Expecting my first child at the beginning of December, I will give birth to what some might call a “Brexit baby”. That’s not a baby conceived or born on the day of the vote, even less a supporter of Brexit, but a baby born in the new era we are in — the return of the nation state. Born in 1985, I was a “post-Cold War baby”, or an “End-of-History baby”. This narrative may have worked for a while but the cycle is coming to an end. And if we needed further proof, we have the election of Donald Trump as President of the United States, although I wouldn’t like to think of my little girl as a “Trump baby”.

In her case, nation states are already here: I am French, my husband is German, and she will be born in London. She will be French and German, and in ten years, if the rules remain the same, she can become British (or sooner if I myself become British).
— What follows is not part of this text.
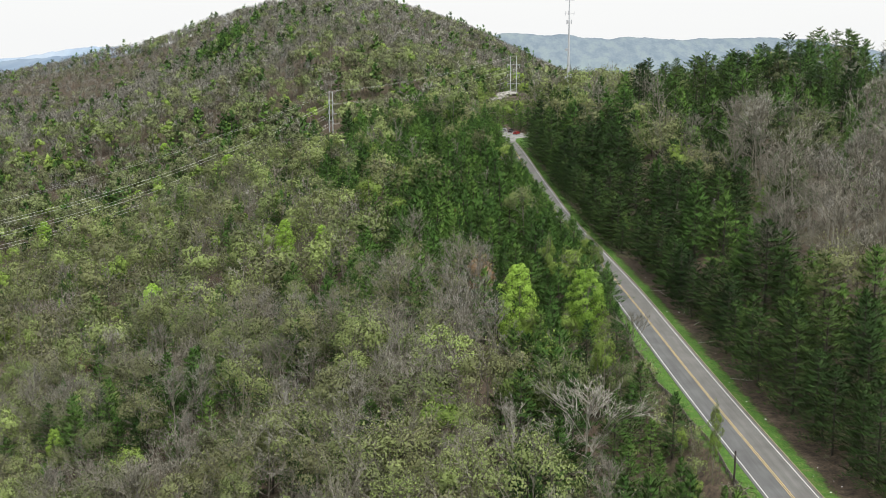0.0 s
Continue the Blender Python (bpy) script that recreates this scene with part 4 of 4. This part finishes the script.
# ---- radio mast ----
def radio_mast(x, y):
    base = float(land(x, y)) - 0.3
    e = tagged(new("radio_mast"), "tall slim grey radio mast with antennas near its top", "mast")
    e.matrix_basis = pose(x, y, base)
    h = 116.5 - base
    cuts = [0, 0.3, 0.55, 0.78, 1.0]
    for i in range(4):
        bm = bmesh.new()
        rod(bm, (0, 0, h * cuts[i] - (1 if i == 0 else 0)), (0, 0, h * cuts[i + 1]), 0.78 - 0.15 * i, 0.66 - 0.15 * i, 14)
        rod(bm, (0, 0, h * cuts[i + 1] - 0.15), (0, 0, h * cuts[i + 1] + 0.15), 0.74 - 0.15 * i, 0.74 - 0.15 * i, 14)
        part("mast_section", bm_mesh("mast_section", bm, M_STEEL), e)
    bm = bmesh.new()
    rod(bm, (0, 0, h), (0, 0, h + 3.2), 0.05, 0.02, 6)
    part("whip_antenna", bm_mesh("whip_antenna", bm, M_STEEL), e)
    for z, reach, panels in ((h - 0.6, 2.4, 0), (h - 6.6, 2.4, 3), (h - 10.8, 1.3, 6)):
        bm = bmesh.new()
        for k in range(3):
            a = k * math.tau / 3 + 0.4
            rod(bm, (0, 0, z), (reach * math.cos(a), reach * math.sin(a), z), 0.07, 0.06, 6)
        rod(bm, (-reach, 0, z), (reach, 0, z), 0.07, 0.07, 6)
        frame_ob = part("antenna_frame", bm_mesh("antenna_frame", bm, M_STEEL), e)
        for k in range(panels):
            a = k * math.tau / panels + 0.2
            bm = bmesh.new()
            box(bm, 0.28, 0.16, 2.0, pose(reach * math.cos(a), reach * math.sin(a), z - 1.0, 0, 0, math.degrees(a) + 90), 0.03)
            part("panel_antenna", bm_mesh("panel_antenna", bm, M_STEEL), frame_ob)
    for z, a, r in ((h * 0.58, 2.6, 0.75), (h * 0.36, 0.1, 0.9), (h * 0.345, 3.0, 0.5)):
        bm = bmesh.new()
        p = Vector((1.2 * math.cos(a), 1.2 * math.sin(a), z))
        rod(bm, (0, 0, z), p, 0.09, 0.09, 6)
        rod(bm, p, p + Vector((0, -0.45, 0)), r * 0.4, r, 16)
        part("dish_antenna", bm_mesh("dish_antenna", bm, M_STEEL), e, "small round dish")
    return e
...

But will the rules remain the same? That nation states are back can mean two things: that it will be more difficult to travel, exchange goods, and gain different citizenships; or that openness will still prevail but that it won’t be so easily granted, either because rules will be more diverse in each country and change more often, or because people will have to show that they deserve this openness. The choice  will not be so much  between a “hard” and a “soft” Brexit but between a closed and an open nationalism.
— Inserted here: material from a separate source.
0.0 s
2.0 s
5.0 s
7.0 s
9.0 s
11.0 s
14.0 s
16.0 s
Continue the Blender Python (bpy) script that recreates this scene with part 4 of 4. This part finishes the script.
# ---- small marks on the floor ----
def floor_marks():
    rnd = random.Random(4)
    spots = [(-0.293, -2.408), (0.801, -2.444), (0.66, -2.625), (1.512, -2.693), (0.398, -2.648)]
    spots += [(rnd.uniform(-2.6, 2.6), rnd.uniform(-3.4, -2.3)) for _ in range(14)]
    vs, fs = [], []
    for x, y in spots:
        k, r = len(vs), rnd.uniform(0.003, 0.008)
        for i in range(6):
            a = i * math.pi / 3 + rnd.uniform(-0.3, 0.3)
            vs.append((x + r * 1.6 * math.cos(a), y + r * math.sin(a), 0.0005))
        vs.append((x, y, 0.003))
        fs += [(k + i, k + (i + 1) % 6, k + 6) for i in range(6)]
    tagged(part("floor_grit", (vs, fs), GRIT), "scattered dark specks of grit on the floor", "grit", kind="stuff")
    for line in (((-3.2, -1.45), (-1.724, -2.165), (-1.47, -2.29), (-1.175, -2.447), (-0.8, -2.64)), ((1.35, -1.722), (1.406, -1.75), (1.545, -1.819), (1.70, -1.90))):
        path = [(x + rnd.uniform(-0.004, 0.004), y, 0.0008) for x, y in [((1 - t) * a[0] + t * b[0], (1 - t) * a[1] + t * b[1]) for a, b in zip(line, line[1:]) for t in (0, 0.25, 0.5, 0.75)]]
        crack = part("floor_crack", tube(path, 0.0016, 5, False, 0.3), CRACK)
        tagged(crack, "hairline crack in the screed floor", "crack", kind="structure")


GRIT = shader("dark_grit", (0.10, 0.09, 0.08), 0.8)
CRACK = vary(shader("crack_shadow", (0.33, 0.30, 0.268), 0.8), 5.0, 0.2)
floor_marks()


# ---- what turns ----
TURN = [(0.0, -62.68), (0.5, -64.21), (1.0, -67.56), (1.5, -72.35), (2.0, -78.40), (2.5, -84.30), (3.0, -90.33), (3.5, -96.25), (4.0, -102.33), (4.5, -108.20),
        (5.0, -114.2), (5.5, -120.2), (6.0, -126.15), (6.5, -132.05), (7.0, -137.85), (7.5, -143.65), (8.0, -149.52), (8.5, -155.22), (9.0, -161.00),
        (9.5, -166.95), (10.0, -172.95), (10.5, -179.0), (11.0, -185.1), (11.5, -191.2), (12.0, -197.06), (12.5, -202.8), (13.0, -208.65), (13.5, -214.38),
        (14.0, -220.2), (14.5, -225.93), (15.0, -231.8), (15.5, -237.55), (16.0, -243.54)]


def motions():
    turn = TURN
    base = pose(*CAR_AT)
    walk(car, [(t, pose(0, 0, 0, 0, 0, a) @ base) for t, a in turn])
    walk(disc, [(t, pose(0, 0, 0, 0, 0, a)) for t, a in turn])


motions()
I find it a privilege to own several citizenships — much more than having an all-encompassing one, such as the European one. Each citizenship embodies a unique tradition and history, and includes you in a special community. Each reminds you that people have always been diverse and will continue to be so. Not surprisingly, people from EU members rarely say they are “Europeans” when asked about their origins: they are first and foremost citizens of their countries. That is why, even if I often disagree with Theresa May about immigration — I find her much too cautious about the need for attracting highly-qualified people to the UK, when it has been a fundamental element of British economic success — I share her suspicion of the “citizen of the world” idea.

I just hope that the foreigners who love this country as I do, and their children born here, will remain welcome to stay and to become British. Reality is complex: some people living in Britain love this country for its uniqueness, others love it because they see in it a kind of cultural melting-pot. But being suspicious of the latter does not imply dismissing the former. Perhaps Mrs May should understand that one can be, if not a citizen of the world, a patriot of more than one country.